START Provided data

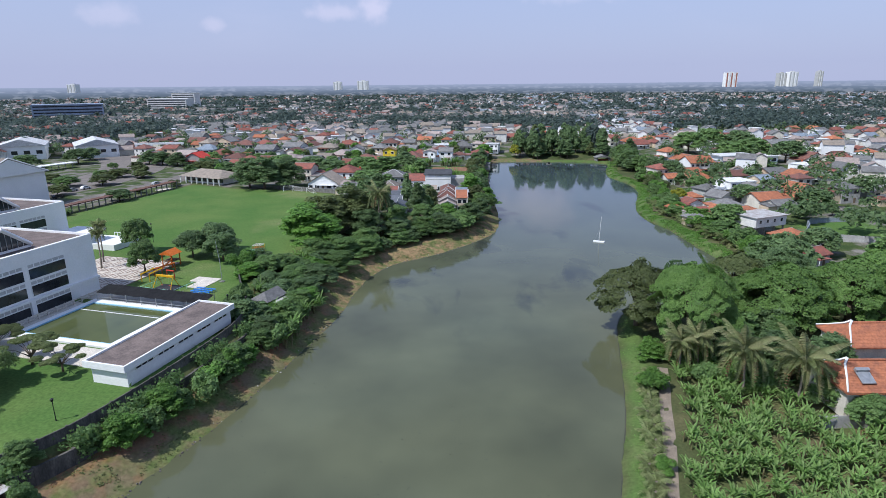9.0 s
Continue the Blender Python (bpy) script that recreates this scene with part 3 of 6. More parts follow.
def tree(kind, leaf, x, y, h, r, seed=0, z=None, where="on the lake bank", dens=1.0, clear=8.5):
    """A tree of that height and crown radius at a place. Trees of one kind share a few meshes."""
    key = (kind, leaf, seed % 3, dens)
    if key not in _tree_meshes:
        blobs, size, count, tr, fork = tree_kind(kind, 11 + seed % 3)
        rs = np.random.default_rng(3 + seed % 3)
        if kind in ("spread", "dome"):
            c, nrm = fan_points(blobs, int(count * dens), rs)
        else:
            c, nrm = crown_points(blobs, int(count * dens), rs, {"willow": 0.6}.get(kind, 0.45))
            nrm[:, 2] += {"willow": 0.35}.get(kind, 0.6)
        crown = quads_mesh("crown", leaf_cards(c, nrm, size / math.sqrt(dens), rs, 0.7 if kind != "willow" else 0.3, 0.28 if kind in ("spread", "dome") else 0.42, hang=kind == "willow"), LEAF[leaf], per=3)
        bm = bmesh.new()
        limbs(bm, blobs[:10], tr, fork)
        xy = np.array([(b[0], b[1], b[3]) for b in blobs])
        reach = np.percentile(np.hypot(xy[:, 0], xy[:, 1]) + xy[:, 2] * 0.8, 85)
        top = max(b[2] + b[5] for b in blobs)
        _tree_meshes[key] = (crown, mesh_of(bm, "trunk", BARK, True), reach, top)
    crown, trunk, reach, top = _tree_meshes[key]
    rs = random.Random(int(x * 37 + y * 91 + seed))
    if z is None and kind != "bush":     # keep the crown mostly off the water
        for _ in range(12):
            d0 = lake_distance(x, y)[0]
            want = min(clear, r * 0.8 + 3.4)
            if d0 >= want:
                break
            gxd, gyd = lake_distance(x + 0.5, y)[0] - d0, lake_distance(x, y + 0.5)[0] - d0
            nn_ = math.hypot(gxd, gyd) + 1e-6
            x, y = x + gxd / nn_ * 0.8, y + gyd / nn_ * 0.8
    gz = height(x, y) if z is None else z
    m = Matrix.Translation((x, y, gz)) @ Matrix.Rotation(rs.uniform(0, 6.28), 4, "Z") @ Matrix.Diagonal((r / reach, r / reach, h / top, 1))
    if where in JOINED:
        joined_trees.append((crown, trunk, m))
        return None
    name = "bush" if kind == "bush" else "tree"
    t = thing(name, m, f"{TREEWORD[kind]} {LEAFWORD[leaf]} {'shrub' if kind == 'bush' else 'tree'} {where}", name)
    part("trunk", trunk, None, t)
    part("crown", crown, None, t)
    return t


def frond(rs, length, droop, width, pinna=16, up=0.6):
    """One feather leaf: pairs of leaflets along an arching midrib, as quads along +x."""
    v = []

    def rib(k):
        s0 = 0.1 + 0.9 * k / pinna
        return s0, length * s0 * (1 - 0.25 * droop * s0), length * (up * s0 - droop * s0 ** 2)
    for k in range(pinna):
        s0, x, z = rib(k)
        _, x1, z1 = rib(k + 1)
        w = width * math.sin(math.pi * min(1, 0.18 + 0.8 * s0)) + 0.08
        for side in (-1, 1):
            tip = (x + length * 0.13, side * w, z - w * 0.5 + rs.uniform(-0.1, 0.1))
            v += [(x, 0, z), (x + (x1 - x) * 0.85, 0, z + (z1 - z) * 0.85), tip, (tip[0] - length * 0.026, tip[1] * 0.95, tip[2])]
    return np.array(v)


def spun(v, a):
    c, s = math.cos(a), math.sin(a)
    return v @ np.array([[c, s, 0], [-s, c, 0], [0, 0, 1]])


_palm_meshes = {}


def palm(x, y, h, r, seed=0, lean=(0.4, 0.3), z=None, label="tall coconut palm with grey trunk and drooping fronds on the lakeside lawn", dry=True):
    key = (round(h, 1), round(r, 1), seed)
    rs = np.random.default_rng(seed + 50)
    gz = height(x, y) if z is None else z
    t = thing("palm_tree", Matrix.Translation((x, y, gz)), label, "palm tree")
    bm = bmesh.new()
    top = Vector((lean[0], lean[1], h - r * 0.35))
    tube(bm, [(0, 0, -0.3), (0, 0, 0.4), top * 0.35 + Vector((0.1, 0, 0)), top * 0.7, top], [0.34, 0.24, 0.18, 0.16, 0.15], 8)
    part("trunk", bm, PALM_BARK, t, smooth=True)
    n = 28
    for k in range(n):
        e = k / n
        v = frond(rs, r * 1.15 * rs.uniform(0.85, 1.1), 0.45 + 0.95 * (1 - e) ** 1.3 * rs.uniform(0.8, 1.2), 0.75, 30, 0.25 + 0.9 * e)
        me = quads_mesh("frond", spun(v, k * 2.4 + rs.uniform(-0.2, 0.2)), LEAF["crownpalm"], weld=True)
        part("frond", me, None, t).location = top
    if dry:
        for k in range(6):
            v = frond(rs, r * 0.85, 1.5, 0.4, 16, 0.25)
            part("dry_frond", quads_mesh("dry_frond", spun(v, k * 1.05 + rs.uniform(-0.2, 0.2)), DRY, weld=True), None, t, "withered brown hanging frond").location = top - Vector((0, 0, 0.25))
    return t


def small_palm_mesh(seed, r=2.2, n=14):
    rs = np.random.default_rng(seed + 9)
    return np.concatenate([spun(frond(rs, r * rs.uniform(0.8, 1.15), rs.uniform(0.5, 1.2), 0.42, 10, rs.uniform(0.5, 1.3)), k * 2.4) + (0, 0, 0.5) for k in range(n)])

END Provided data

Go through the listing above and quote it exactly, apart from its images.

Task solution:
9.0 s
Continue the Blender Python (bpy) script that recreates this scene with part 3 of 6. More parts follow.
def tree(kind, leaf, x, y, h, r, seed=0, z=None, where="on the lake bank", dens=1.0, clear=8.5):
    """A tree of that height and crown radius at a place. Trees of one kind share a few meshes."""
    key = (kind, leaf, seed % 3, dens)
    if key not in _tree_meshes:
        blobs, size, count, tr, fork = tree_kind(kind, 11 + seed % 3)
        rs = np.random.default_rng(3 + seed % 3)
        if kind in ("spread", "dome"):
            c, nrm = fan_points(blobs, int(count * dens), rs)
        else:
            c, nrm = crown_points(blobs, int(count * dens), rs, {"willow": 0.6}.get(kind, 0.45))
            nrm[:, 2] += {"willow": 0.35}.get(kind, 0.6)
        crown = quads_mesh("crown", leaf_cards(c, nrm, size / math.sqrt(dens), rs, 0.7 if kind != "willow" else 0.3, 0.28 if kind in ("spread", "dome") else 0.42, hang=kind == "willow"), LEAF[leaf], per=3)
        bm = bmesh.new()
        limbs(bm, blobs[:10], tr, fork)
        xy = np.array([(b[0], b[1], b[3]) for b in blobs])
        reach = np.percentile(np.hypot(xy[:, 0], xy[:, 1]) + xy[:, 2] * 0.8, 85)
        top = max(b[2] + b[5] for b in blobs)
        _tree_meshes[key] = (crown, mesh_of(bm, "trunk", BARK, True), reach, top)
    crown, trunk, reach, top = _tree_meshes[key]
    rs = random.Random(int(x * 37 + y * 91 + seed))
    if z is None and kind != "bush":     # keep the crown mostly off the water
        for _ in range(12):
            d0 = lake_distance(x, y)[0]
            want = min(clear, r * 0.8 + 3.4)
            if d0 >= want:
                break
            gxd, gyd = lake_distance(x + 0.5, y)[0] - d0, lake_distance(x, y + 0.5)[0] - d0
            nn_ = math.hypot(gxd, gyd) + 1e-6
            x, y = x + gxd / nn_ * 0.8, y + gyd / nn_ * 0.8
    gz = height(x, y) if z is None else z
    m = Matrix.Translation((x, y, gz)) @ Matrix.Rotation(rs.uniform(0, 6.28), 4, "Z") @ Matrix.Diagonal((r / reach, r / reach, h / top, 1))
    if where in JOINED:
        joined_trees.append((crown, trunk, m))
        return None
    name = "bush" if kind == "bush" else "tree"
    t = thing(name, m, f"{TREEWORD[kind]} {LEAFWORD[leaf]} {'shrub' if kind == 'bush' else 'tree'} {where}", name)
    part("trunk", trunk, None, t)
    part("crown", crown, None, t)
    return t


def frond(rs, length, droop, width, pinna=16, up=0.6):
    """One feather leaf: pairs of leaflets along an arching midrib, as quads along +x."""
    v = []

    def rib(k):
        s0 = 0.1 + 0.9 * k / pinna
        return s0, length * s0 * (1 - 0.25 * droop * s0), length * (up * s0 - droop * s0 ** 2)
    for k in range(pinna):
        s0, x, z = rib(k)
        _, x1, z1 = rib(k + 1)
        w = width * math.sin(math.pi * min(1, 0.18 + 0.8 * s0)) + 0.08
        for side in (-1, 1):
            tip = (x + length * 0.13, side * w, z - w * 0.5 + rs.uniform(-0.1, 0.1))
            v += [(x, 0, z), (x + (x1 - x) * 0.85, 0, z + (z1 - z) * 0.85), tip, (tip[0] - length * 0.026, tip[1] * 0.95, tip[2])]
    return np.array(v)


def spun(v, a):
    c, s = math.cos(a), math.sin(a)
    return v @ np.array([[c, s, 0], [-s, c, 0], [0, 0, 1]])


_palm_meshes = {}


def palm(x, y, h, r, seed=0, lean=(0.4, 0.3), z=None, label="tall coconut palm with grey trunk and drooping fronds on the lakeside lawn", dry=True):
    key = (round(h, 1), round(r, 1), seed)
    rs = np.random.default_rng(seed + 50)
    gz = height(x, y) if z is None else z
    t = thing("palm_tree", Matrix.Translation((x, y, gz)), label, "palm tree")
    bm = bmesh.new()
    top = Vector((lean[0], lean[1], h - r * 0.35))
    tube(bm, [(0, 0, -0.3), (0, 0, 0.4), top * 0.35 + Vector((0.1, 0, 0)), top * 0.7, top], [0.34, 0.24, 0.18, 0.16, 0.15], 8)
    part("trunk", bm, PALM_BARK, t, smooth=True)
    n = 28
    for k in range(n):
        e = k / n
        v = frond(rs, r * 1.15 * rs.uniform(0.85, 1.1), 0.45 + 0.95 * (1 - e) ** 1.3 * rs.uniform(0.8, 1.2), 0.75, 30, 0.25 + 0.9 * e)
        me = quads_mesh("frond", spun(v, k * 2.4 + rs.uniform(-0.2, 0.2)), LEAF["crownpalm"], weld=True)
        part("frond", me, None, t).location = top
    if dry:
        for k in range(6):
            v = frond(rs, r * 0.85, 1.5, 0.4, 16, 0.25)
            part("dry_frond", quads_mesh("dry_frond", spun(v, k * 1.05 + rs.uniform(-0.2, 0.2)), DRY, weld=True), None, t, "withered brown hanging frond").location = top - Vector((0, 0, 0.25))
    return t


def small_palm_mesh(seed, r=2.2, n=14):
    rs = np.random.default_rng(seed + 9)
    return np.concatenate([spun(frond(rs, r * rs.uniform(0.8, 1.15), rs.uniform(0.5, 1.2), 0.42, 10, rs.uniform(0.5, 1.3)), k * 2.4) + (0, 0, 0.5) for k in range(n)])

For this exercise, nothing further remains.